Nel cuore di pietra: cellette, grotte e silenzio sacro
di Antonio Bruno
Otranto, Grotte di San Giovanni
C’è un silenzio, nel Salento, che non è semplice assenza di rumore. No, è qualcosa di diverso. È un silenzio che sembra raccontarti tutto, anche quello che non sai. Lo senti nelle mani quando accarezzi la pietra fredda, lo vedi negli occhi delle croci graffiate sulle pareti, lasciate lì da chissà chi, chissà quando.
Parliamo di un luogo che va oltre la cartolina turistica. Siamo tra Otranto e Ugento, dove la terra si apre all’improvviso in ferite antiche: grotte, cellette, rifugi. Roba da monaci, da eremiti, da uomini che cercavano Dio nel buio. Non per forza con clamore, ma con il passo lento di chi ha fatto del silenzio una scelta.
A San Giovanni, alle porte di Otranto, c’è un complesso rupestre che pare uscito da un racconto dimenticato. Una grotta lunga diciannove metri, con cinque gradini grezzi, ti accompagna dentro. Non è solo una discesa fisica, è anche una discesa dentro di te. Lì, nella pietra, una cappella ti racconta preghiere mai urlate, ma sussurrate. Cinque nicchie da una parte, una dall’altra. Come se la pietra stessa avesse imparato a pregare.
C’è da dire, però, che molto è andato perso. I lavori moderni, come spesso accade, hanno fatto tabula rasa. Una volta lì c’erano frati, una chiesa, un convento — San Giovanni Battista, tenuto dai Francescani Osservanti. Poi vennero i Turchi nel 1480, e quel poco che restava fu riparato, fino a quando, nel 1809, gli ordini religiosi non furono soppressi. Ora restano tombe sparse, qualche muro sbrecciato.
Basta camminare un po’. Un corridoio stretto, lungo diciotto metri, ti conduce verso qualcosa che somiglia a un viaggio dell’anima. Da una parte e dall’altra, piccole cellette. Regolari, spartane. Un metro e ottantacinque per uno e venticinque. Basta questo per incontrare Dio? A quanto pare sì.
Avanzi ancora. Un ambiente rotondo ti accoglie: due nicchie si guardano in silenzio, una comunica con una cella, come se volesse passare un segreto. Poco più avanti, la grotta si apre in un arco. Al centro, un pilastro attraversato da tre celle. Roba da far venire i brividi: sembra uno stallo corale, dove i monaci pregavano insieme ma ognuno nel proprio angolo.

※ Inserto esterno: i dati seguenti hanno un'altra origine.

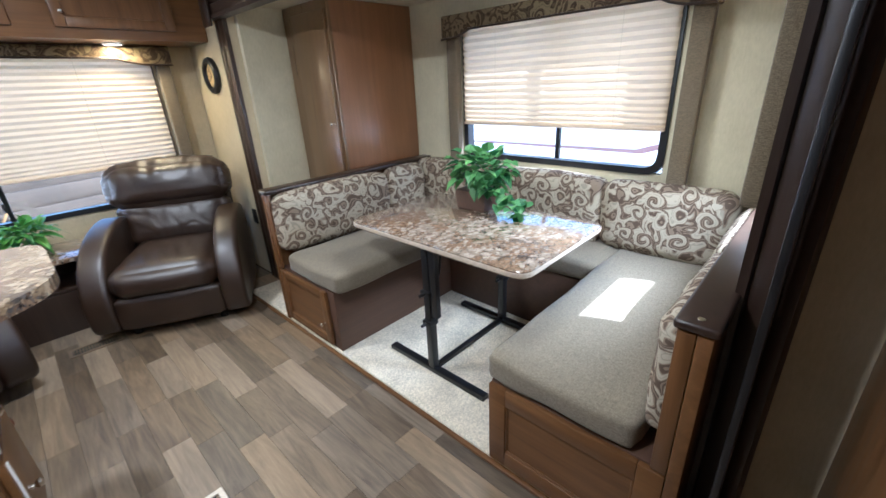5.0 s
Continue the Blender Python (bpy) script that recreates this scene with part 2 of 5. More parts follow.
def weave_cloth(name, colour, var=0.3, scale=330.0):
    m, n, l, b = shader(name, 0.9, 0, colour, 0.2)
    a = noise_tex(n, l, coords(n, l, (1, 0.25, 1)), scale, 2)
    c2 = noise_tex(n, l, coords(n, l, (0.25, 1, 1)), scale, 2)
    big = noise_tex(n, l, coords(n, l), 4, 3)
    f = math_node(n, l, "MULTIPLY_ADD", a.outputs[0], 0.5, math_node(n, l, "MULTIPLY", c2.outputs[0], 0.5))
    r = ramp(n, [(0.38, tuple(k * (1 - var) for k in colour)), (0.62, tuple(k * (1 + var) for k in colour))])
    l.new(f, r.inputs[0])
    c = mix(n, l, r.outputs[0], (0.75, 0.75, 0.75), math_node(n, l, "MULTIPLY", big.outputs[0], 0.5), "MULTIPLY")
    l.new(c, b.inputs["Base Color"])
    b.inputs["Sheen Weight"].default_value = 0.15
    bump(n, l, f, b, 0.3, 0.0015)
    return m


def leather(name, colour):
    """Soft hide: pores, small wrinkles, and long thin creases between smooth swells."""
    m, n, l, b = shader(name, 0.42, 0, colour, 0.75)
    v = coords(n, l)
    vo = n.new("ShaderNodeTexVoronoi")
    vo.inputs["Scale"].default_value = 420
    l.new(v, vo.inputs["Vector"])
    big = noise_tex(n, l, v, 7, 4, 0.6, 0.4)
    r = ramp(n, [(0.3, tuple(c * 0.75 for c in colour)), (0.72, tuple(c * 1.25 for c in colour))])
    l.new(big.outputs[0], r.inputs[0])
    l.new(r.outputs[0], b.inputs["Base Color"])
    l.new(math_node(n, l, "MULTIPLY_ADD", big.outputs[0], 0.16, 0.36), b.inputs["Roughness"])

    def crease(scale, stretch, dist):
        t = noise_tex(n, l, coords(n, l, stretch), scale, 2, 0.5, dist)
        a = math_node(n, l, "ABSOLUTE", math_node(n, l, "SUBTRACT", t.outputs[0], 0.5))
        return math_node(n, l, "MINIMUM", math_node(n, l, "MULTIPLY", a, 9.0), 1.0)

    small = noise_tex(n, l, coords(n, l, (1, 1, 1.3)), 75, 4, 0.6, 1.2)
    h = math_node(n, l, "MULTIPLY_ADD", crease(7.0, (1.4, 0.7, 1), 0.6), 0.22, math_node(n, l, "MULTIPLY", crease(22, (1, 1, 0.7), 0.8), 0.22))
    h = math_node(n, l, "ADD", h, math_node(n, l, "MULTIPLY_ADD", small.outputs[0], 0.4, math_node(n, l, "MULTIPLY", vo.outputs["Distance"], 0.1)))
    bump(n, l, h, b, 0.3, 0.003)
    b.inputs["Coat Weight"].default_value, b.inputs["Coat Roughness"].default_value = 0.05, 0.3
    return m


def wallpaper(name, colour):
    m, n, l, b = shader(name, 0.7, 0, colour, 0.25)
    v = coords(n, l)
    cloud = noise_tex(n, l, v, 5, 5, 0.6, 0.3)
    weave = noise_tex(n, l, coords(n, l, (1, 1, 0.3)), 120, 3)
    f = math_node(n, l, "MULTIPLY_ADD", weave.outputs[0], 0.4, math_node(n, l, "MULTIPLY", cloud.outputs[0], 0.6))
    r = ramp(n, [(0.3, tuple(c * 0.84 for c in colour)), (0.7, tuple(min(1, c * 1.1) for c in colour))])
    l.new(f, r.inputs[0])
    l.new(r.outputs[0], b.inputs["Base Color"])
    bump(n, l, weave.outputs[0], b, 0.12, 0.001)
    return m


def plank_vinyl(name):
    m, n, l, b = shader(name, 0.34, 0, (0.2, 0.15, 0.1), 0.45)
    info = n.new("ShaderNodeObjectInfo")
    v = coords(n, l, (1, 0.09, 1))
    shift = n.new("ShaderNodeVectorMath")
    shift.operation = "ADD"
    cmb = n.new("ShaderNodeCombineXYZ")
    l.new(math_node(n, l, "MULTIPLY", info.outputs["Random"], 37.0), cmb.inputs[2])
    l.new(v, shift.inputs[0])
    l.new(cmb.outputs[0], shift.inputs[1])
    g = noise_tex(n, l, shift.outputs[0], 24, 7, 0.62, 1.4)
    fine = noise_tex(n, l, shift.outputs[0], 150, 3, 0.6)
    r = ramp(n, [(0.22, (0.05, 0.041, 0.033)), (0.45, (0.15, 0.121, 0.09)), (0.8, (0.35, 0.28, 0.2))])
    f = math_node(n, l, "MULTIPLY_ADD", info.outputs["Random"], 0.36, math_node(n, l, "MULTIPLY", g.outputs[0], 0.68))
    l.new(f, r.inputs[0])
    tint = ramp(n, [(0.0, (0.9, 0.9, 0.92)), (0.5, (1.0, 0.93, 0.82)), (1.0, (1.0, 0.86, 0.66))])
    l.new(math_node(n, l, "FRACT", math_node(n, l, "MULTIPLY", info.outputs["Random"], 7.3)), tint.inputs[0])
    c = mix(n, l, r.outputs[0], tint.outputs[0], 0.8, "MULTIPLY")
    c = mix(n, l, c, (0.55, 0.5, 0.46), math_node(n, l, "MULTIPLY", fine.outputs[0], 0.5), "MULTIPLY")
    l.new(c, b.inputs["Base Color"])
    l.new(math_node(n, l, "MULTIPLY_ADD", fine.outputs[0], 0.25, 0.29), b.inputs["Roughness"])
    bump(n, l, fine.outputs[0], b, 0.12, 0.0008)
    return m


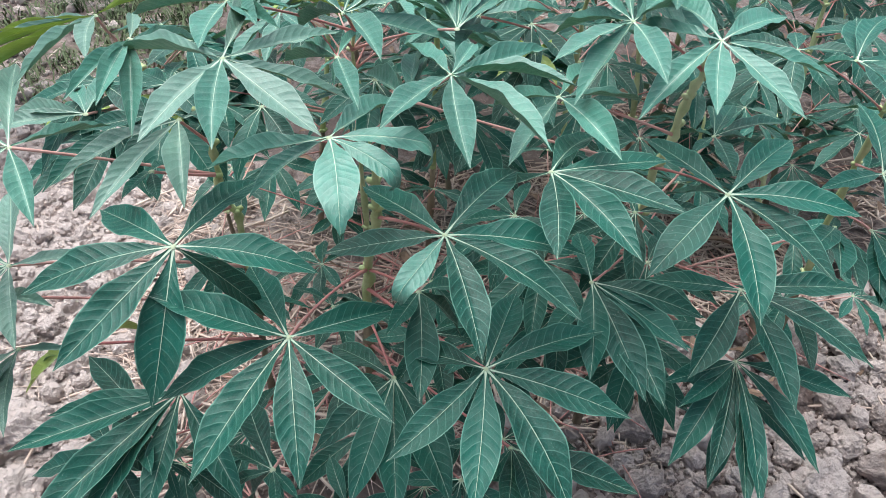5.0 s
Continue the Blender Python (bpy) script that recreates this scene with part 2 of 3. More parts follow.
def blade_pose(az, el, length, wide, twist, face):
    """The pose of a leaflet on a leaf that faces along face."""
    x = heading(az, el)
    y = face.cross(x).normalized()
    z = x.cross(y)
    rot = Matrix((x, y, z)).transposed().to_4x4()
    return rot @ Matrix.Rotation(radians(twist), 4, "X") @ Matrix.Diagonal((length, length * wide, length, 1))


# ---- plants ----
PLANTS = {}


def cassava(key, spine, radius, label):
    """A plant with its stem through the points of spine; its leaves are added with leaf()."""
    base = Vector(spine[0])
    plant = tagged(new("cassava_plant"), label, "cassava plant", "cassava plants")
    plant.location = base
    pts = []
    segs = 8
    for a, b in zip(spine, spine[1:]):
        for k in range(segs):
            pts.append(Vector(a).lerp(Vector(b), k / segs))
    pts.append(Vector(spine[-1]))
    wob = random.Random(key)
    radii = []
    for i, p in enumerate(pts):
        f = i / (len(pts) - 1)
        node = 0.0034 if i % 3 == 0 else 0.0
        radii.append((radius * (1 - 0.55 * f) + node) * min(1.0, 0.25 + 5 * (1 - f)))
        if 0 < i < len(pts) - 1:
            p += Vector((wob.uniform(-1, 1), wob.uniform(-1, 1), 0)) * 0.004
    half = int(len(pts) * 0.3)
    v, f = tube([p - base for p in pts[: half + 1]], radii[: half + 1], 9)
    part("woody_stem", mesh_of("woody_stem", v, f, (BARK,)), plant, label="brown woody lower stem")
    v, f = tube([p - base for p in pts[half:]], radii[half:], 9)
    # leaf scars stand out from the green stem
    for i in range(half, len(pts) - 1, 3):
        for s in range(3):
            a = wob.uniform(0, 6.3)
            d = Vector((math.cos(a), math.sin(a), 0.5))
            p = pts[i] - base
            v2, f2 = tube([p + d * radii[i] * 0.5, p + d * (radii[i] + 0.0065)], [0.0045 + radii[i] * 0.3, 0.0034], 6)
            f += [tuple(q + len(v) for q in face) for face in f2]
            v += v2
    part("green_stem", mesh_of("green_stem", v, f, (STEM,)), plant, label="green knobbly upper stem")
    PLANTS[key] = (plant, base, pts)
    return plant


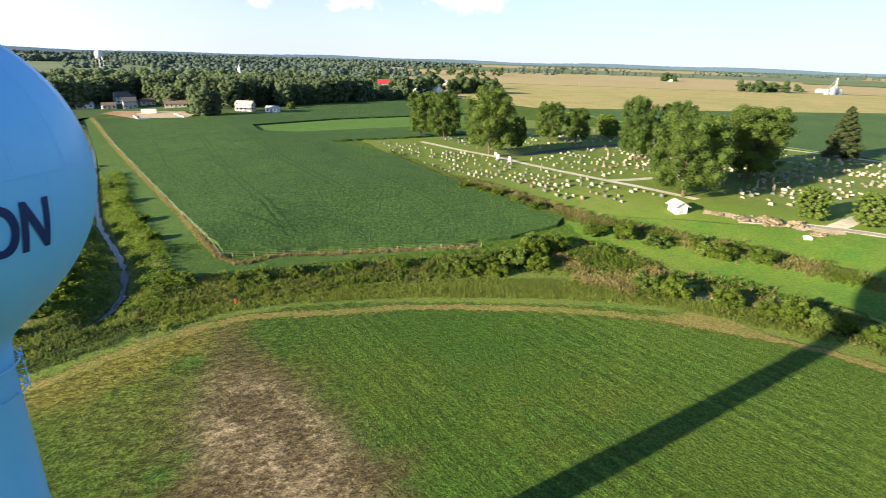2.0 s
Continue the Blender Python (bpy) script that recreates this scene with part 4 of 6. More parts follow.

Soli, ma insieme.
Sulle pareti ci sono croci, scritte, incisioni bizantine. Testimonianze. Non sono arte. Non volevano esserlo. Sono messaggi. Qualcuno li ha lasciati, sperando che un giorno, qualcuno li avrebbe letti.
Poi c’è la valle dell’Idro. Lì, un tempo, sorgeva la “Spezzeria”. È crollata. Ma lì dentro, dicono, c’erano cellette piccolissime. Trenta centimetri per venticinque. Già. Nemmeno lo spazio per sdraiarsi. Ma bastava per una lucerna, per un pensiero, per un frammento di fede.
Ugento Grotte località Crocefisso
A Ugento, zona “Crocefisso”, si trova un altro complesso rupestre. Più che grotte, sembrano alveari. Otto file di cellette, alcune forse per le lampade, altre per le preghiere. Anche lì un corridoio porta a una stanza un po’ più grande, e dentro… un ripostiglio. Chissà cosa ci tenevano. Un oggetto sacro? O semplicemente un tozzo di pane? Poco importa. In quei gesti minimi c’è tutto.
Guardando queste misure — trenta centimetri, un metro e venti, tre metri e cinquanta — capisci che non erano solo luoghi per vivere, ma per sparire. Per uscire dal mondo e forse tornare migliori.
Oggi, purtroppo, molte di queste grotte sono ridotte male. La pietra si sfalda, il tempo consuma. E noi, troppo spesso, ci voltiamo dall’altra parte. Ma chi ha vissuto lì dentro, chi ha scavato con le mani, chi ha pregato senza far rumore… c’è ancora. Il loro respiro si sente. Piano. Come un’eco nella pietra.
E allora sì, forse entrare in una di queste cellette è ancora oggi un gesto potente. Un gesto che ci ricorda che il sacro non ha bisogno di luci al neon. Basta una nicchia dimenticata. Basta una pietra. Basta il silenzio giusto.